_Exercise materials_

----------------

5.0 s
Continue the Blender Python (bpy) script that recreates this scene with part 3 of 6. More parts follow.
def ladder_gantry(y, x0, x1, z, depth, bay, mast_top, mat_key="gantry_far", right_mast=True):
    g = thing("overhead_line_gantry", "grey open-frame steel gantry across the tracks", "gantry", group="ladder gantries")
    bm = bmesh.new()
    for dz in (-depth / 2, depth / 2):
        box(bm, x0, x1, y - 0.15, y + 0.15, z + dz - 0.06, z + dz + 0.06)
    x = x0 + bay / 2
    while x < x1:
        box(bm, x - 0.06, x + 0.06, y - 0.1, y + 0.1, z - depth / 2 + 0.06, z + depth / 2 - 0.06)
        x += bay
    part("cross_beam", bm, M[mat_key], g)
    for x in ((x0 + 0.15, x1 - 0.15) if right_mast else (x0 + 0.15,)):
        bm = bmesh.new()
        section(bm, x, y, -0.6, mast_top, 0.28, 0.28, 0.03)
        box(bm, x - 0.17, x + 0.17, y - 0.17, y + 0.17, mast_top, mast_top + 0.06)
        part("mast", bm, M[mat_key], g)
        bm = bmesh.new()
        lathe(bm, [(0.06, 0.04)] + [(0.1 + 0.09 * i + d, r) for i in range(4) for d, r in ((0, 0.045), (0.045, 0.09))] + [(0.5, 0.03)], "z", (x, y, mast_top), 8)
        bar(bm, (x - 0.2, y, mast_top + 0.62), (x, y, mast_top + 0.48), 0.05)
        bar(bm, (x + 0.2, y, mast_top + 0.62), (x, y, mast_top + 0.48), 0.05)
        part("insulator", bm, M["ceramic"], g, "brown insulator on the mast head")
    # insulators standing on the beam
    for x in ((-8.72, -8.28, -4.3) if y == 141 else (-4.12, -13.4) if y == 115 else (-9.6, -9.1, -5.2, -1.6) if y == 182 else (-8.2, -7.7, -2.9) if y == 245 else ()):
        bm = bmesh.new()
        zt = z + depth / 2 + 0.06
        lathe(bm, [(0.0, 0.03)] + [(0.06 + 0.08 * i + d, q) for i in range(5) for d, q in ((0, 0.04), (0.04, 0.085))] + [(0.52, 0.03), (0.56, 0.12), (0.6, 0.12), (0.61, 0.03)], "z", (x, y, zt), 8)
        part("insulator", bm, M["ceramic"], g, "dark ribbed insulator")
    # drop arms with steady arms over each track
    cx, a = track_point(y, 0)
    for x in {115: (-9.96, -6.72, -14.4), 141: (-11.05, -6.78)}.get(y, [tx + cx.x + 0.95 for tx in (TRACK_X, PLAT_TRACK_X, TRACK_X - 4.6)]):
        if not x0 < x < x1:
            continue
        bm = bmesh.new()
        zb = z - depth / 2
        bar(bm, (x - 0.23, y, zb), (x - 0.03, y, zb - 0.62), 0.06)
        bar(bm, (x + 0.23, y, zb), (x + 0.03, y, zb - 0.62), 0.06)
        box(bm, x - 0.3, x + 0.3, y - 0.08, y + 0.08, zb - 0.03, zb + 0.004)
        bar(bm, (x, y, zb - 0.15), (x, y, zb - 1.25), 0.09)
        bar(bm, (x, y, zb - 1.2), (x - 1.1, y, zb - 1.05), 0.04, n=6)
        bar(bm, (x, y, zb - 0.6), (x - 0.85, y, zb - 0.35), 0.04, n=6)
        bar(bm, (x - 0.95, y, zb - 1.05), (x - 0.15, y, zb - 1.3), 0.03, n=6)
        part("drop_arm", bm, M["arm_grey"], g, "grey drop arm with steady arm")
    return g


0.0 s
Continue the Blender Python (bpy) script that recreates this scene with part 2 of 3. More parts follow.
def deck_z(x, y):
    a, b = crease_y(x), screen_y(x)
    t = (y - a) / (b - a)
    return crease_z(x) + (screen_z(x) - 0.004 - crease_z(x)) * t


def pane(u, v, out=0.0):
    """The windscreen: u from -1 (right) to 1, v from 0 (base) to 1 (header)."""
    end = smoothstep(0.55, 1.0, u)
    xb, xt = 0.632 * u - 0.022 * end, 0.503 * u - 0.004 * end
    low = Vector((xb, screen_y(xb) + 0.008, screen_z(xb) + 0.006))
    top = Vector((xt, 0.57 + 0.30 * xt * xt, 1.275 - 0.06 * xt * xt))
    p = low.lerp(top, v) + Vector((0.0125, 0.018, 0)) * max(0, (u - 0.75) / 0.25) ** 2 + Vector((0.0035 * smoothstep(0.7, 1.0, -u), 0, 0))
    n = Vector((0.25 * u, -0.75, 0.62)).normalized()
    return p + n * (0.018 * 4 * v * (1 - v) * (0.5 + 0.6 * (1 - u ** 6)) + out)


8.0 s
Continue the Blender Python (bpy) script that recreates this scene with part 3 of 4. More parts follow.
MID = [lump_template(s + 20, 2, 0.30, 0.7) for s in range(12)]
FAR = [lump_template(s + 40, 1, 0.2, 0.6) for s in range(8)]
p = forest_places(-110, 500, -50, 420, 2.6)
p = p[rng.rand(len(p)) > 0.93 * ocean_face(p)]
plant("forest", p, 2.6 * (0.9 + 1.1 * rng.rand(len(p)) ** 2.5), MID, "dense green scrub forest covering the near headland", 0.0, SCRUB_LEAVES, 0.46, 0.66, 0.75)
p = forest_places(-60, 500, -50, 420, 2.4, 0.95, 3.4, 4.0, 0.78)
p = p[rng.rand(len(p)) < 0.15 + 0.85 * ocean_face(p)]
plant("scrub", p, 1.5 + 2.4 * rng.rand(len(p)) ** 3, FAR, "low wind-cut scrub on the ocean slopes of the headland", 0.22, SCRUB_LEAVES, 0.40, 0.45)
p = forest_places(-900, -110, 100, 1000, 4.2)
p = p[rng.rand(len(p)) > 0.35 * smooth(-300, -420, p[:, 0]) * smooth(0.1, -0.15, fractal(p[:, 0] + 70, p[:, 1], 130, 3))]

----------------

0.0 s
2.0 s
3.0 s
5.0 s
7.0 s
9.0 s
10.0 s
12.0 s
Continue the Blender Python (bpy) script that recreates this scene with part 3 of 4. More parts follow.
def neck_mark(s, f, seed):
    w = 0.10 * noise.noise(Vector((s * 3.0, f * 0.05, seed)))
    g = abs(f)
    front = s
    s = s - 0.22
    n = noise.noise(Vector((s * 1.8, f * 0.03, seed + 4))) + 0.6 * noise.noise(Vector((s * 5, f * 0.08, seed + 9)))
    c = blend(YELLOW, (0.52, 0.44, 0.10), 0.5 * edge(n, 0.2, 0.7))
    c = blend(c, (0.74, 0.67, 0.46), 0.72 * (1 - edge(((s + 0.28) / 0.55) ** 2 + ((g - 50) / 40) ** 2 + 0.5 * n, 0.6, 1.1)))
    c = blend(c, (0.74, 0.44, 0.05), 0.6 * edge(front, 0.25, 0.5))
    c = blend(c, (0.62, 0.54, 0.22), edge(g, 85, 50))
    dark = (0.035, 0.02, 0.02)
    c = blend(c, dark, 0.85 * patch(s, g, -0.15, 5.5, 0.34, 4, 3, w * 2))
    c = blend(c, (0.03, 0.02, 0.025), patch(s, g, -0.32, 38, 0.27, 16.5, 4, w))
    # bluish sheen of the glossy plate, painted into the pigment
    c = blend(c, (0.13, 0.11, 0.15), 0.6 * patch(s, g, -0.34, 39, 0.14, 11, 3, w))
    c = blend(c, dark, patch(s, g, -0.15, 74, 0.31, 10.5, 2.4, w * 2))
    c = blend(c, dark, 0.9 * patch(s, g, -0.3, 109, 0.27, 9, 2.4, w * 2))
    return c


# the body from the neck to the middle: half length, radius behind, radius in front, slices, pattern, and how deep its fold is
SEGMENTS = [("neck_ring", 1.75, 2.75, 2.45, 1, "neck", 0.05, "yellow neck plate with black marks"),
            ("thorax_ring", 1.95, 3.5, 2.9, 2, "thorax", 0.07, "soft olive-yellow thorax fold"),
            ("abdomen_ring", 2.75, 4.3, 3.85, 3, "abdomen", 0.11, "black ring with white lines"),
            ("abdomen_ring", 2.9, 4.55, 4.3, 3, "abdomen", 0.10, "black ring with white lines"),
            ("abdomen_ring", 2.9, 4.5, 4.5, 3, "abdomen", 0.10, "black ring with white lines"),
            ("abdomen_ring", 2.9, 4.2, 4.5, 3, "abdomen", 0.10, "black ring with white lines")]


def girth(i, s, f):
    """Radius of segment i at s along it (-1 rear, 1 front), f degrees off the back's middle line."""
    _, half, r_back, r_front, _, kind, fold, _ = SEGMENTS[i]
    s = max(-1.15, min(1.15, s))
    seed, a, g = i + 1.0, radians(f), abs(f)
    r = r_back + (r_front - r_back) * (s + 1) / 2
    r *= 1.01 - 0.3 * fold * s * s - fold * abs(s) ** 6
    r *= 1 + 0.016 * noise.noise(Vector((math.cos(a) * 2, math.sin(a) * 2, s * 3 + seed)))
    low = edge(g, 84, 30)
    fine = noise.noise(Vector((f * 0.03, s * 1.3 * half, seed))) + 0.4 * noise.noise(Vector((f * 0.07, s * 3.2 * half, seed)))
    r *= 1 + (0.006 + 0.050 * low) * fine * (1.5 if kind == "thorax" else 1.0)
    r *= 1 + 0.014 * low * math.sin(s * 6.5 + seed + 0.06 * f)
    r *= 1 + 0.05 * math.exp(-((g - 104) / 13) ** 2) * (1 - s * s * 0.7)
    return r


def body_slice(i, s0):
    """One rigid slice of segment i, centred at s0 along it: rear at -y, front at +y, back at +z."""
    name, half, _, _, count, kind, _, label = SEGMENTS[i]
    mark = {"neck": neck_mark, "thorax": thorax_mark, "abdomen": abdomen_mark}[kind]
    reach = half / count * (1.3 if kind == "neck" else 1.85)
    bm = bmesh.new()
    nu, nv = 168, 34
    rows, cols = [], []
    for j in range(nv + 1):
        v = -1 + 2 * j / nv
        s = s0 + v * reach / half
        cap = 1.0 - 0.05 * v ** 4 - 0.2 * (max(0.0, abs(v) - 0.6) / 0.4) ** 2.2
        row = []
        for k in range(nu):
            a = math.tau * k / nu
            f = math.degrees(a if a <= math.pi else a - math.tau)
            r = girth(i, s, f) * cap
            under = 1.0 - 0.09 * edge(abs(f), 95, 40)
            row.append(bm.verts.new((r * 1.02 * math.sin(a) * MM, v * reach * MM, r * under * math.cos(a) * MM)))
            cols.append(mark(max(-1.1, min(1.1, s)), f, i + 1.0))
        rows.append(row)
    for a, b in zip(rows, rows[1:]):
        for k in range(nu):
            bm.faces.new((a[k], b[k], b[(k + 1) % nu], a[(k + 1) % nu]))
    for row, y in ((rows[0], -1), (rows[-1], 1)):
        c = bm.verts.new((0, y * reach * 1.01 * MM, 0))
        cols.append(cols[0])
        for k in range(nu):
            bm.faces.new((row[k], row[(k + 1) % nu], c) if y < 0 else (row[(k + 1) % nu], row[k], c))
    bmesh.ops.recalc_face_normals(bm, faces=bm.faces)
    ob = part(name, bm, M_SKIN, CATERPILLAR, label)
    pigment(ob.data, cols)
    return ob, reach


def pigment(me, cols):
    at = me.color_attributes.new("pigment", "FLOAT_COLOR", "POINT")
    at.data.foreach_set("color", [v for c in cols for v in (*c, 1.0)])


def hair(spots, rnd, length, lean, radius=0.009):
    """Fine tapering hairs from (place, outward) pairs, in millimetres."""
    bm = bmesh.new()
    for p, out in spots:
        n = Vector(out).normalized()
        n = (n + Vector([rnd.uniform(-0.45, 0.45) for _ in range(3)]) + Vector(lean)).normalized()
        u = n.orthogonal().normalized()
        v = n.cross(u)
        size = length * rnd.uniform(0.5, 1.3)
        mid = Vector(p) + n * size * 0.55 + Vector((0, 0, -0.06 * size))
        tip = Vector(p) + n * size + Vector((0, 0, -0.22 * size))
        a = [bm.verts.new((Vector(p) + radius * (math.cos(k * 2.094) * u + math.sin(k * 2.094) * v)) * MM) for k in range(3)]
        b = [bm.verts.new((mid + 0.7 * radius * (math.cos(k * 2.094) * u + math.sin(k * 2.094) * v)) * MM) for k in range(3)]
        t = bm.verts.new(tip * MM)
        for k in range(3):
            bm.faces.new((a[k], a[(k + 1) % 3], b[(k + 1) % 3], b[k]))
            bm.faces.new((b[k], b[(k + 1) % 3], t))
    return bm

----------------

_Do this_
From the listing, copy each line containing the word "follow".

_Exercise result_
Continue the Blender Python (bpy) script that recreates this scene with part 3 of 6. More parts follow.
Continue the Blender Python (bpy) script that recreates this scene with part 2 of 3. More parts follow.
Continue the Blender Python (bpy) script that recreates this scene with part 3 of 4. More parts follow.
Continue the Blender Python (bpy) script that recreates this scene with part 3 of 4. More parts follow.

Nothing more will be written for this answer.